Religious cosmology is an explanation of the origin, evolution, and eventual fate of the universe from a religious perspective. This may include beliefs on origin in the form of a creation myth, subsequent evolution, current organizational form and nature, and eventual fate or destiny. There are various traditions in religion or religious mythology asserting how and why everything is the way it is and the significance of it all. Religious cosmologies describe the spatial lay-out of the universe in terms of the world in which people typically dwell as well as other dimensions, such as the seven dimensions of religion; these are ritual, experiential and emotional, narrative and mythical, doctrinal, ethical, social, and material.[1]
Religious mythologies may include descriptions of an act or process of creation by a creator deity or a larger pantheon of deities, explanations of the transformation of chaos into order, or the assertion that existence is a matter of endless cyclical transformations. Religious cosmology differs from a strictly scientific cosmology informed by contemporary astronomy, physics, and similar fields, and may differ in conceptualizations of the world's physical structure and place in the universe, its creation, and forecasts or predictions on its future.
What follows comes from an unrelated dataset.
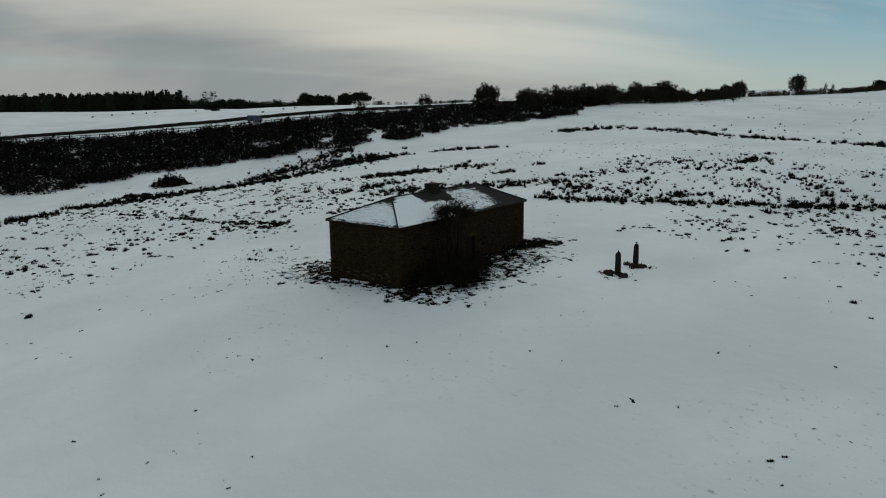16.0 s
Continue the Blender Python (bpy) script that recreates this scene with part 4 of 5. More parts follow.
def evergreen(seed, height, width, clumps, each, low=0.15):
    """Trunk with limbs, and a ragged crown of dark clumps."""
    r = np.random.default_rng(seed)
    u = r.uniform(low, 1, clumps)
    a = r.uniform(0, 2 * math.pi, clumps)
    prof = np.sqrt(np.clip(1 - ((u - 0.58) / 0.46) ** 2, 0.03, 1))
    rad = width * prof * np.sqrt(r.uniform(0.1, 1, clumps)) * r.uniform(0.75, 1.15, clumps)
    c = np.stack([rad * np.cos(a), rad * np.sin(a), u * height], -1)
    axis = np.array([0, 0, 1.0])
    segs = [(np.zeros(3), axis * height * 0.5, 0.022 * height, 0.016 * height), (axis * height * 0.5, axis * height * 0.92, 0.016 * height, 0.004 * height)]
    segs += [(axis * min(p[2], height * 0.9) * 0.75, p, 0.008 * height, 0.003 * height) for p in c[::3]]
    return sticks(segs, 5), flakes(r, c, each, 0.055 * height, 0.045 * height)


def conifer(seed, height, width, n):
    """A spruce: drooping tiers of flakes round a straight trunk."""
    r = np.random.default_rng(seed)
    u = r.uniform(0.06, 1, n) ** 0.85
    a = r.uniform(0, 2 * math.pi, n)
    rad = width * (1.03 - u) * r.uniform(0.25, 1.05, n) * (0.8 + 0.3 * np.sin(u * 40))
    c = np.stack([rad * np.cos(a), rad * np.sin(a), u * height - 0.12 * rad], -1)
    segs = [(np.zeros(3), np.array([0, 0, height * 0.96]), 0.02 * height, 0.004 * height)]
    return sticks(segs, 5), flakes(r, c, 1, 0.02 * height, 0.04 * height)


def plant(name, made, x, y, label, category, crown_mat, group="", bark=None, drop=0.1, size=1.0, turn=0.0):
    """A tree as a thing with a trunk and a crown."""
    ob = new(name)
    (tv, tf), (cv, cf) = made
    soup("trunk", tv, tf, bark or BARK, ob)
    soup("crown", cv, cf, crown_mat, ob)
    ob.matrix_world = pose(x, y, float(land(x, y)) - drop, 0, 0, turn) @ Matrix.Scale(size, 4)
    return tagged(ob, label, category, group)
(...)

The scope of religious cosmology is more inclusive than a strictly scientific cosmology (physical cosmology and quantum cosmology) in that religious cosmology is not limited to experiential observation, testing of hypotheses, and proposals of theories; for example, religious cosmology may explain why everything is the way it is or seems to be the way it is and prescribing what humans should do in context. Variations in religious cosmology include Zoroastrian cosmology, those such as from India Buddhism, Hindu, and Jain; the religious beliefs of China, Chinese Buddhism, Taoism and Confucianism, Japan's Shintoisim and the beliefs of the Abrahamic faiths, such as Judaism, Christianity, and Islam. Religious cosmologies have often developed into the formal logics of metaphysical systems, such as Platonism, Neoplatonism, Gnosticism, Taoism, Kabbalah, Wuxing or the great chain of being.